Energy policy: All-but-one of the above

When it comes to energy policy, the budget promises to continue an “all of the above” strategy:

Investing in clean energy R&D, promoting the safe production of natural gas, encouraging States to cut energy waste with a Race-to-the-Top challenge to cut energy waste and modernize the grid, creating an Energy Security Trust to fund research efforts that would help shift cars and trucks off oil, and making permanent the tax credit for renewable energy production.

This really should be called an “all-but-one of the above” strategy. The missing element is any proposal for full-cost pricing of energy, that is, for making energy producers and consumers bear the external costs they impose on their neighbors in the form of pollution, road congestion, and the security risks of energy dependence. Instead, the budget is premised on the politically popular myth of affordable energy—the idea that we can clean up the environment and solve our problems of energy security while simultaneously encouraging pollution and waste with low energy prices. What we need, instead, is simultaneous reform of energy policy and fiscal policy through a revenue-neutral shift away from taxes on incomes and profits and toward carbon taxes, road use taxes, and the like.

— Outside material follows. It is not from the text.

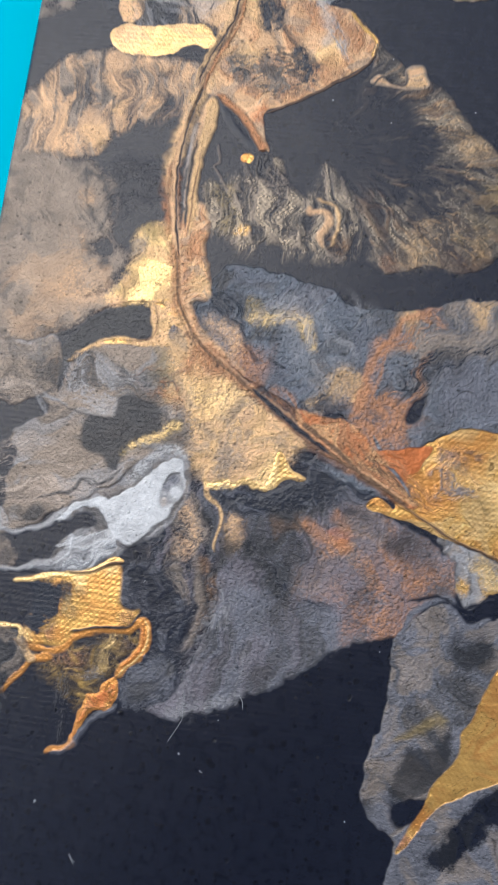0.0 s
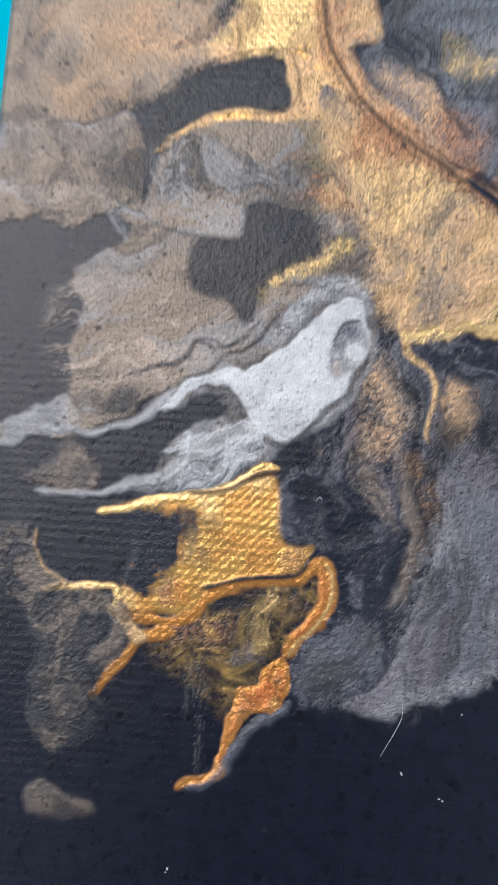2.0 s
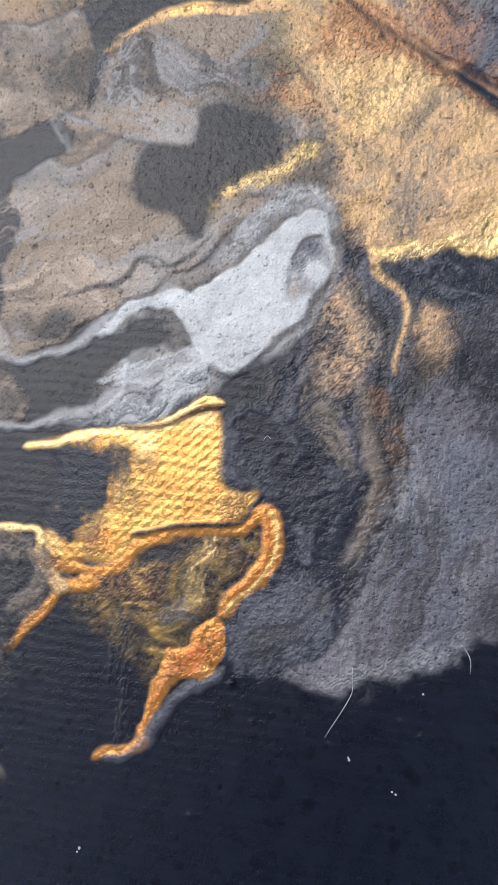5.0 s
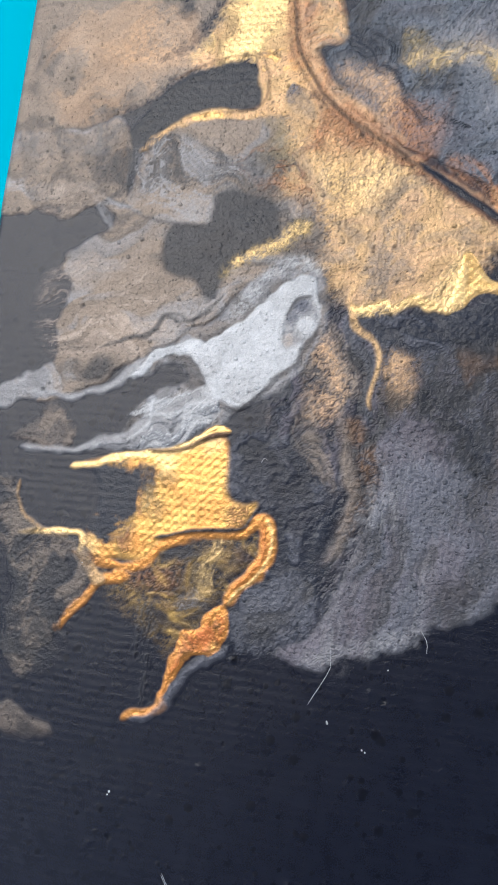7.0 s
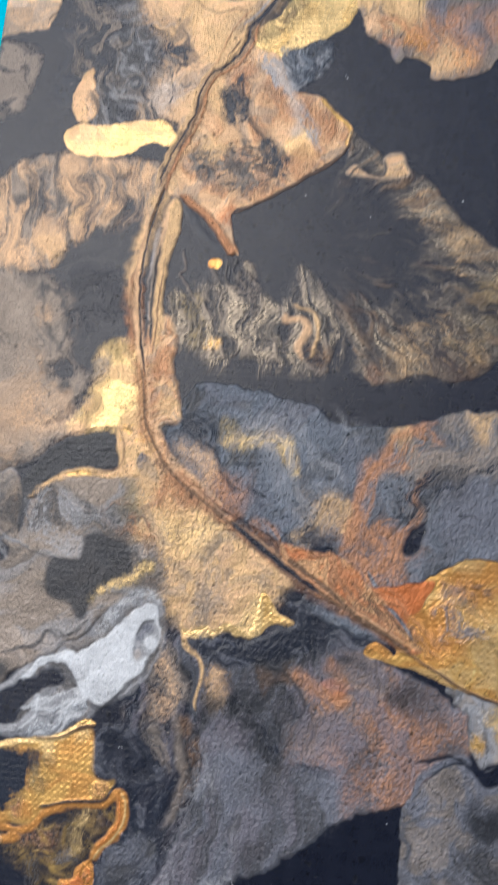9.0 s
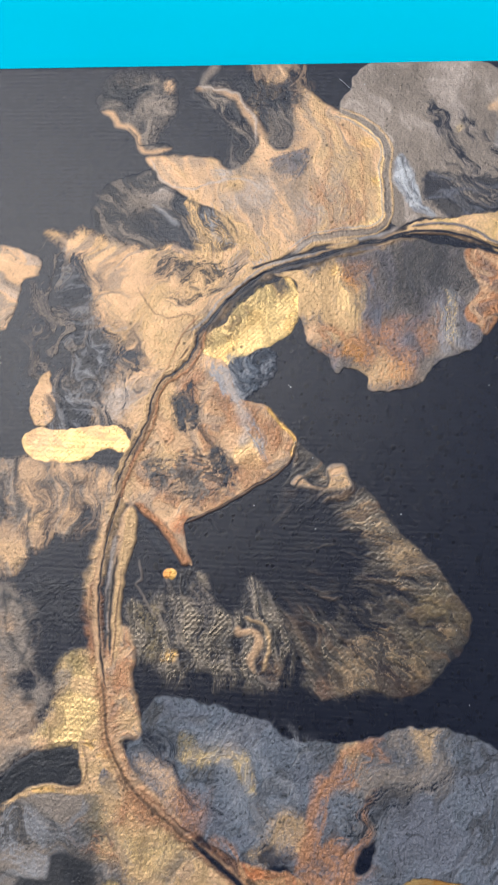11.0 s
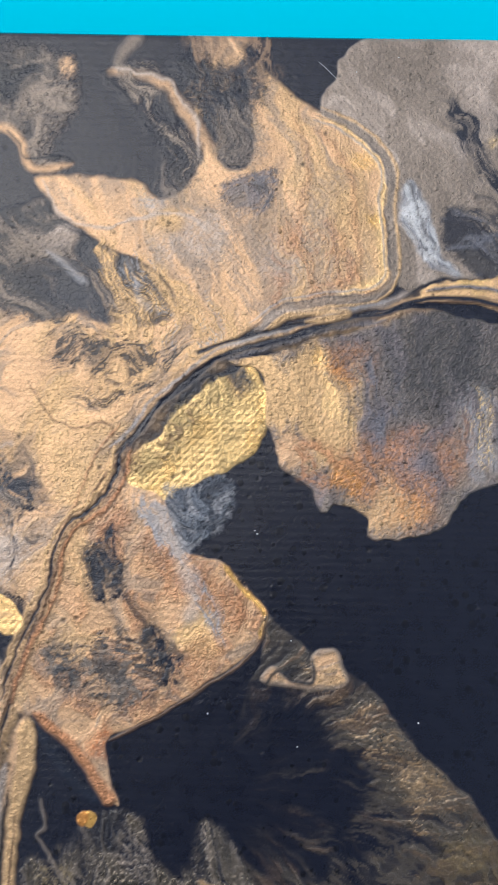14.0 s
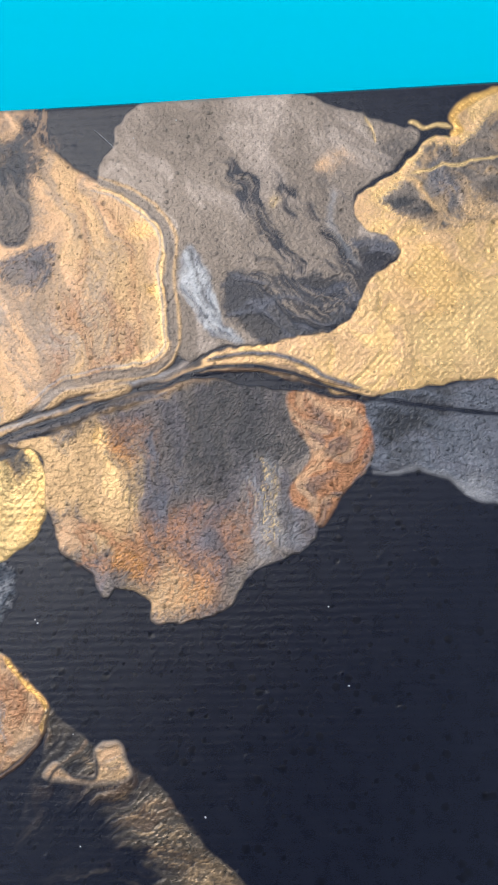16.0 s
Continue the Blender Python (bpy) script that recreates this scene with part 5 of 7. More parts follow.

The good, the bad, and the political
Yes, there are some good things in the budget proposal to balance the bad. There is a promise to make at least a down payment on the country’s infrastructure deficit, which, as I have argued, is at least as worrisome as the budget deficit. Unfortunately, even that promise has a bias toward politically popular repairs to roads and bridges while neglecting unglamorous but even more urgent upgrades to hidden bits of infrastructure like dams, water mains, and sewage systems.

There are other welcome promises, including proposals to control medical costs and to cut farm subsidies. Unfortunately, any concrete proposals are sure to face fierce opposition from entrenched interest groups. Every dollar of excess medical cost means a dollar of excess revenue to some health care provider. Reductions to farm subsidies will run into the headwinds of agribusiness lobbyists and the small-state bias of voting in the Senate. The fact that these promises appear as one-liners in the very last section of the budget overview suggests that the White House does not intend to expend much political capital pursuing them.

In short, the budget proposal is, as we have been led to expect, a fundamentally political document. Some of its features, like the Buffet rule and a ban on deductions for corporate jets, are aimed at shoring up the administration’s liberal base. Other features, like the “balanced” mix of taxes and spending cuts, are designed to position the White House as the occupant of a reasonable middle ground while casting Congressional opponents as extremists.

Will it work? Probably not. There is, of course, a small chance of compromise, provided that the administration, having already moved far to the right, moves most of the remaining distance toward the conservative agenda. More likely, though, we will see another year with no budget at all—another year of continuing resolutions and after-midnight stopgap measures, and another year of postponing urgently needed decisions.